* Scene script records
>>>>

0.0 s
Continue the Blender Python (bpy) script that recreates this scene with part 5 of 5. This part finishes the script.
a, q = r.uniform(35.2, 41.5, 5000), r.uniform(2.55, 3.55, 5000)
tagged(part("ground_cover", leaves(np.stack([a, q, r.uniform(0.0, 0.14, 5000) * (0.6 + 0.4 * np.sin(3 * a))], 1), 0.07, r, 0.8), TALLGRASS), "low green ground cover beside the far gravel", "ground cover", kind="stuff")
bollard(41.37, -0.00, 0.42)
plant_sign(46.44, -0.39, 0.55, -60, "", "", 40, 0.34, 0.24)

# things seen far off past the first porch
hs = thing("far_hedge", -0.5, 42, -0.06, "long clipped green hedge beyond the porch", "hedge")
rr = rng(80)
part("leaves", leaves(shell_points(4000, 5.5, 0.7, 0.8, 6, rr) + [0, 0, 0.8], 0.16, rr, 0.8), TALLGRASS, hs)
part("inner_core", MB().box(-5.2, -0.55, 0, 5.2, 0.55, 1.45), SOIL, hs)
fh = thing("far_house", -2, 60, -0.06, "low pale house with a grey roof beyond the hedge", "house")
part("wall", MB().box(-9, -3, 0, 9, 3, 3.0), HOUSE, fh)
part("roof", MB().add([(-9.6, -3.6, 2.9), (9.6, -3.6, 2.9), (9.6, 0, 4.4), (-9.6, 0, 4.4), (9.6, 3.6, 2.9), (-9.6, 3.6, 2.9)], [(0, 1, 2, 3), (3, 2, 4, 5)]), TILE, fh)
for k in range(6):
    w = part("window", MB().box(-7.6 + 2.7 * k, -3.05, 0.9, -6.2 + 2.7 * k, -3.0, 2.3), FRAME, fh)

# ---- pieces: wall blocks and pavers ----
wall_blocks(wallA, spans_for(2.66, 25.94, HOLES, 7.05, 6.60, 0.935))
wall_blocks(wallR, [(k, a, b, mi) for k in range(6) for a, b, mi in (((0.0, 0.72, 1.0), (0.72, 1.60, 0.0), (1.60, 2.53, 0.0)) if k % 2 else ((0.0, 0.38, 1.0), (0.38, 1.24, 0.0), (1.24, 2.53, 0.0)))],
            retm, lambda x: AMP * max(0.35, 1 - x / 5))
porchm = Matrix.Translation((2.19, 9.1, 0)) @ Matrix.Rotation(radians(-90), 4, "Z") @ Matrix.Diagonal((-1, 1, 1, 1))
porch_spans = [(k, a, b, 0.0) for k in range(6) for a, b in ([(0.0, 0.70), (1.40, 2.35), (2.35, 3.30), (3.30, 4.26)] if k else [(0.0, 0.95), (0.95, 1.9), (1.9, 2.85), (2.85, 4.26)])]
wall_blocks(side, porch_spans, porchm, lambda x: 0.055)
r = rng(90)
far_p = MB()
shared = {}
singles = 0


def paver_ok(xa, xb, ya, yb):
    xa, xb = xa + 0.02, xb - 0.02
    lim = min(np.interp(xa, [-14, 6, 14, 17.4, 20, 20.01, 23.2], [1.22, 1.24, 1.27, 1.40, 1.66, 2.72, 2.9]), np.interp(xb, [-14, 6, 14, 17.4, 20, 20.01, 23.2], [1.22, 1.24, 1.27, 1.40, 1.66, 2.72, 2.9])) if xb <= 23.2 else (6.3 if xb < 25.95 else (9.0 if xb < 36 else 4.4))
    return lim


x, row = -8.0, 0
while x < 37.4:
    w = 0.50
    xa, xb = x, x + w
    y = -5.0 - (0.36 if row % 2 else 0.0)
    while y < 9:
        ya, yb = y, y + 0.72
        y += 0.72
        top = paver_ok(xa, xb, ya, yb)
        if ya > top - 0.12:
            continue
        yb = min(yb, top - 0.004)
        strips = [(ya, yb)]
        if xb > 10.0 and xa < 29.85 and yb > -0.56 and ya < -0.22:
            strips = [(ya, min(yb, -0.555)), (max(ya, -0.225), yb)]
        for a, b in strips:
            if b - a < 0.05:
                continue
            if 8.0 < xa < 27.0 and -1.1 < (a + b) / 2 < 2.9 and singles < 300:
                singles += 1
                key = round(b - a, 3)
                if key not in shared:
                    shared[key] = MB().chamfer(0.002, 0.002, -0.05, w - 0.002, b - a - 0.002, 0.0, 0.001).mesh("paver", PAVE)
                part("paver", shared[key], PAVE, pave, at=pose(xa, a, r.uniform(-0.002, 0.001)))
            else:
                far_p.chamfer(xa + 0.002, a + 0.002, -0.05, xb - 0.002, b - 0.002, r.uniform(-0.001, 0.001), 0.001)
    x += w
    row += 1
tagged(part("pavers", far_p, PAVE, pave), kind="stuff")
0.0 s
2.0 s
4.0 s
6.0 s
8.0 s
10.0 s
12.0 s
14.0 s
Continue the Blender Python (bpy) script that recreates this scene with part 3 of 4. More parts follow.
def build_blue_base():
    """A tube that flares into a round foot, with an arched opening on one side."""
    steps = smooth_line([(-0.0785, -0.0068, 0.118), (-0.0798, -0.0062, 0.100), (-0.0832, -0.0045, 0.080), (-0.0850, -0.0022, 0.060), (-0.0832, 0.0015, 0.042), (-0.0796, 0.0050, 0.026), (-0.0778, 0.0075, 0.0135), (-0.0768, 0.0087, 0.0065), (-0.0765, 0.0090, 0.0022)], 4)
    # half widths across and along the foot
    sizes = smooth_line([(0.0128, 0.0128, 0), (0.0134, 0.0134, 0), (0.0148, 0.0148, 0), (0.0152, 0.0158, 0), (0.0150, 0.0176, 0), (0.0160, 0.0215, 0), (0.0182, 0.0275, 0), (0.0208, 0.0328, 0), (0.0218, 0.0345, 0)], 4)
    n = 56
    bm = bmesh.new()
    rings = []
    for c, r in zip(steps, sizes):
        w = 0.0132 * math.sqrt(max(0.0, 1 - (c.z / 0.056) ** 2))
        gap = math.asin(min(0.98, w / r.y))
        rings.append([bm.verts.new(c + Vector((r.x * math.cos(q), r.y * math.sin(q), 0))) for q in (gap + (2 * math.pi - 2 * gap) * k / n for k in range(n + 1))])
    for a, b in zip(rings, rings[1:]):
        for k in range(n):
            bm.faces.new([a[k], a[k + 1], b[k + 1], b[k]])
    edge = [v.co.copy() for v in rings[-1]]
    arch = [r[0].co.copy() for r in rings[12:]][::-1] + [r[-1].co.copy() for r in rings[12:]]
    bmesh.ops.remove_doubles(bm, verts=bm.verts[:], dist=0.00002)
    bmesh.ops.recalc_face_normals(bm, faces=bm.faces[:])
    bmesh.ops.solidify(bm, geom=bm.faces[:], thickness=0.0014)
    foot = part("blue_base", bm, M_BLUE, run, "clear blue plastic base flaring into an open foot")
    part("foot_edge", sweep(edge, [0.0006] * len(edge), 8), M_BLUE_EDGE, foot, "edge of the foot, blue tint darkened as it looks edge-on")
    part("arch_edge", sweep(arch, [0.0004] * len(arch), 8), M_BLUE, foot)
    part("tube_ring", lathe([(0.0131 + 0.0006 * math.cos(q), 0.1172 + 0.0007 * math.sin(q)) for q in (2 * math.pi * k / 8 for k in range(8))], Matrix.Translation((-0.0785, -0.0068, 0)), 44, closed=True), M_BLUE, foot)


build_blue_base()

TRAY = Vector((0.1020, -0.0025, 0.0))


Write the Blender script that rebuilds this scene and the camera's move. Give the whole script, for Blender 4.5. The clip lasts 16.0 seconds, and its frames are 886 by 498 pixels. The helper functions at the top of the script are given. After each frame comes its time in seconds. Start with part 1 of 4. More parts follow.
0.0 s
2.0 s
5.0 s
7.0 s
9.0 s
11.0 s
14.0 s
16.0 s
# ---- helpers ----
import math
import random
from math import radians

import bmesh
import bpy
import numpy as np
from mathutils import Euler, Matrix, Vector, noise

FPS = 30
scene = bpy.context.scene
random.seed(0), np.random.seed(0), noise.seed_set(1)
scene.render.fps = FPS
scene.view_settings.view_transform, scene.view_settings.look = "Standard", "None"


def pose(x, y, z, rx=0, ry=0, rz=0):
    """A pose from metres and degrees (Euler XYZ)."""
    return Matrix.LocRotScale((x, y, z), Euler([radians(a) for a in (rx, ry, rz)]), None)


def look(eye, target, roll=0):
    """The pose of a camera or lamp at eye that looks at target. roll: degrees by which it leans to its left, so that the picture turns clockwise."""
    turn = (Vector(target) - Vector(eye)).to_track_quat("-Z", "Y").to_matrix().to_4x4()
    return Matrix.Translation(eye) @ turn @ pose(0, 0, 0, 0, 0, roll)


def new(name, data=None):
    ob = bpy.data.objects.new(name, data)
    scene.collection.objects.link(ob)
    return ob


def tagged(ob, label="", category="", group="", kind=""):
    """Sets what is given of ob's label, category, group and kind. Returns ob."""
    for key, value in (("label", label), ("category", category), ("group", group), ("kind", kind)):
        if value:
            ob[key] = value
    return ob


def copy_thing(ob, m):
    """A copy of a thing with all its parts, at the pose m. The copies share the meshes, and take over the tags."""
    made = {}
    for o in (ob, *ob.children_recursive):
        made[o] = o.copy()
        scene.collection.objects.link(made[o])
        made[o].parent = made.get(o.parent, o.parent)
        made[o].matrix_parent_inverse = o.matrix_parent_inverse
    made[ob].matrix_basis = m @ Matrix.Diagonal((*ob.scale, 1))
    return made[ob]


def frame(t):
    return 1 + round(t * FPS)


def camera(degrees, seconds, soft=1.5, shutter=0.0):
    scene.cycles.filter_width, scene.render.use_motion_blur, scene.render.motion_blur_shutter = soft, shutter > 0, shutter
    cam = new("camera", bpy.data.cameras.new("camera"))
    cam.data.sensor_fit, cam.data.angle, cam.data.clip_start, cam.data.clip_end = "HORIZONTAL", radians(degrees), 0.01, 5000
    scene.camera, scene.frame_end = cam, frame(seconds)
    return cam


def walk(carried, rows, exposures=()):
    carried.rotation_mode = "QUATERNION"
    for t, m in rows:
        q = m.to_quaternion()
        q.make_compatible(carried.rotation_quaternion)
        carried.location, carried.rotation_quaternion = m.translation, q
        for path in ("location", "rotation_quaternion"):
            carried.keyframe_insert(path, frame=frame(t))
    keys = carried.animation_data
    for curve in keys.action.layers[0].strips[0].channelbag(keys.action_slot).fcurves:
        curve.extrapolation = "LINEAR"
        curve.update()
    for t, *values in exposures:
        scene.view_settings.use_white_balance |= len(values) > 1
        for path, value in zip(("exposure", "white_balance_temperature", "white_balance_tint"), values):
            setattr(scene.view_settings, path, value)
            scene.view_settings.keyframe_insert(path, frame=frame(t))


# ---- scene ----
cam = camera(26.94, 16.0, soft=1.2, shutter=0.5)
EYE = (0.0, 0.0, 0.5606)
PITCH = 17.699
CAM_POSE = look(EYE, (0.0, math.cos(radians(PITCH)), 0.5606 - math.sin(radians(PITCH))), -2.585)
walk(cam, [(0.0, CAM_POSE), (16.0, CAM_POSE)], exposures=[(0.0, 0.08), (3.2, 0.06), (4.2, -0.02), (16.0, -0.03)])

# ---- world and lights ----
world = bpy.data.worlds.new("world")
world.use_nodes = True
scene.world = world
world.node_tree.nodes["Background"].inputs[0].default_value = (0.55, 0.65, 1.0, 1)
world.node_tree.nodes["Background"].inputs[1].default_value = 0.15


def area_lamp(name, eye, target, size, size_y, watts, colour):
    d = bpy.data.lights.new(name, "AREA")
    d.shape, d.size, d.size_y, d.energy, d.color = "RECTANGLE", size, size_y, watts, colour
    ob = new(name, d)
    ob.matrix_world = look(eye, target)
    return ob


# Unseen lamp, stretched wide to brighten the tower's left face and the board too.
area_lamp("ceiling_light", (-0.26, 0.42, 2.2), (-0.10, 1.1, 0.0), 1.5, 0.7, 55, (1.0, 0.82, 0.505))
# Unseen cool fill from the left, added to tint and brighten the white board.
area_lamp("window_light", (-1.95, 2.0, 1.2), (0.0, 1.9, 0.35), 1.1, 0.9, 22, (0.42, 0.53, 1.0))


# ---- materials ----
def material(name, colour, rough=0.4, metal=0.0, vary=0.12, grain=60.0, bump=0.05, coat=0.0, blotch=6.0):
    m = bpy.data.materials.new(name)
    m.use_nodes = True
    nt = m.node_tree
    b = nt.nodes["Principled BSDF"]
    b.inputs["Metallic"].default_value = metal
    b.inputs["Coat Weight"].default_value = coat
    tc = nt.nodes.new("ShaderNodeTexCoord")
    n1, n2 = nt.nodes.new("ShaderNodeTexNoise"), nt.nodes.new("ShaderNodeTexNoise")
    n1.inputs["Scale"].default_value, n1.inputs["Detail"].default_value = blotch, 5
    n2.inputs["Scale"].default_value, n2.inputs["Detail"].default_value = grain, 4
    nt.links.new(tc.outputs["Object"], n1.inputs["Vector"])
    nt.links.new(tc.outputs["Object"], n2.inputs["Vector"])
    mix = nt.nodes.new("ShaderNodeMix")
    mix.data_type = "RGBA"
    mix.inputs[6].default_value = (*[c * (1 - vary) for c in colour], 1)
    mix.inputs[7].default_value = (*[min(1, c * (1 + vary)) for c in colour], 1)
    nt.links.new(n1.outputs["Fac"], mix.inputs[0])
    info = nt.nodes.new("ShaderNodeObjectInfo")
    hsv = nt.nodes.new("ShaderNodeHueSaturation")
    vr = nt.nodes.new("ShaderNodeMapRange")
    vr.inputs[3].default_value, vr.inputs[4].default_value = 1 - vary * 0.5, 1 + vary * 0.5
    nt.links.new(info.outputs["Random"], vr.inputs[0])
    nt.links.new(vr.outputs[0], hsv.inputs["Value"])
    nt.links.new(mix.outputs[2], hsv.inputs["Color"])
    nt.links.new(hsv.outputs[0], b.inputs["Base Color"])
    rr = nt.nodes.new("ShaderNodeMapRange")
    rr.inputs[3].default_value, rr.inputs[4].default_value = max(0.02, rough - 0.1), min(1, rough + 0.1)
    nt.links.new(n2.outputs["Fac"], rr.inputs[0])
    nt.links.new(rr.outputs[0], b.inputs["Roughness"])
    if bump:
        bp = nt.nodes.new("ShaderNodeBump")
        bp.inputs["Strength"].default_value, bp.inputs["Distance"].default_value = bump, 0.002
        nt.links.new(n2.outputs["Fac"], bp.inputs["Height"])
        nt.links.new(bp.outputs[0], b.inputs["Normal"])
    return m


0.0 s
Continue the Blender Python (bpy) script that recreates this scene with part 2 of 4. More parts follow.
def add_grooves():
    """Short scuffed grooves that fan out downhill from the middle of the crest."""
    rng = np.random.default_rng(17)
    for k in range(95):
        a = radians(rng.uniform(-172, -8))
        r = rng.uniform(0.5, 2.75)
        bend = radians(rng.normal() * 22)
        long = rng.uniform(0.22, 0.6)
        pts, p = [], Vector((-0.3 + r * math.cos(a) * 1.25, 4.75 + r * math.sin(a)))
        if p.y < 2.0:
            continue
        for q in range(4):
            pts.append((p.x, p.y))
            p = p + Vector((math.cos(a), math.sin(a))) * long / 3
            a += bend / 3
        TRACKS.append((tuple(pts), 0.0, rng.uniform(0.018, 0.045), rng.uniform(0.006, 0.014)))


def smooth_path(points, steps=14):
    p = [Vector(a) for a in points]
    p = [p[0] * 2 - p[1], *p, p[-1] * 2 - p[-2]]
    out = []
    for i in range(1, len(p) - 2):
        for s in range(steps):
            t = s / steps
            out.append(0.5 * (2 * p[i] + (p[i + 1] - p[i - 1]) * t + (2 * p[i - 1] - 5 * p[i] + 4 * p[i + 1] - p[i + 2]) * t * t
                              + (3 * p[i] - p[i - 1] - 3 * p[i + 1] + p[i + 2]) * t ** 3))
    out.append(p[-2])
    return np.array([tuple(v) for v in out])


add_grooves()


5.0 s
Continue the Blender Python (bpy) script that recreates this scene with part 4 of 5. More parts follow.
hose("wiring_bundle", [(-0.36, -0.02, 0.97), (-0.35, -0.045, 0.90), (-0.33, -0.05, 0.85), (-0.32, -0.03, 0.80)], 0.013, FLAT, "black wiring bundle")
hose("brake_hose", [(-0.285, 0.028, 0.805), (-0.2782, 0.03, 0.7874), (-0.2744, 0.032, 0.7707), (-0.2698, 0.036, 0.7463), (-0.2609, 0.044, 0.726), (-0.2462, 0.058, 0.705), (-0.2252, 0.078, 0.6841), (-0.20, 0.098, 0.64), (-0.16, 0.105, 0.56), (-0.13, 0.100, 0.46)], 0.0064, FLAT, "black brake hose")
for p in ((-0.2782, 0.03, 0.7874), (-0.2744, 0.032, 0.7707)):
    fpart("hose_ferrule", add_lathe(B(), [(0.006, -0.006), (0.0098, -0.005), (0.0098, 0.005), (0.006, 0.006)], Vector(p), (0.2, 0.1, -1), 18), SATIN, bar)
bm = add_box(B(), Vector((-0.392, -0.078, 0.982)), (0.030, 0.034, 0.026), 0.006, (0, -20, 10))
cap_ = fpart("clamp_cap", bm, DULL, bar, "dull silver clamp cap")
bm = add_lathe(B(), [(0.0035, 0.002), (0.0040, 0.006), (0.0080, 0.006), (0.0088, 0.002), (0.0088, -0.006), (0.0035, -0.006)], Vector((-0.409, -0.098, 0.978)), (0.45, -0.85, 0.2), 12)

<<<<

* What the task asks
Output, from the data above, the lines from the line with "for curve in" to the line with "scene.view_settings.keyframe_insert(path, frame=frame(t))" exactly as they stand, both ends included and nothing else.

* Exercise answer
    for curve in keys.action.layers[0].strips[0].channelbag(keys.action_slot).fcurves:
        curve.extrapolation = "LINEAR"
        curve.update()
    for t, *values in exposures:
        scene.view_settings.use_white_balance |= len(values) > 1
        for path, value in zip(("exposure", "white_balance_temperature", "white_balance_tint"), values):
            setattr(scene.view_settings, path, value)
            scene.view_settings.keyframe_insert(path, frame=frame(t))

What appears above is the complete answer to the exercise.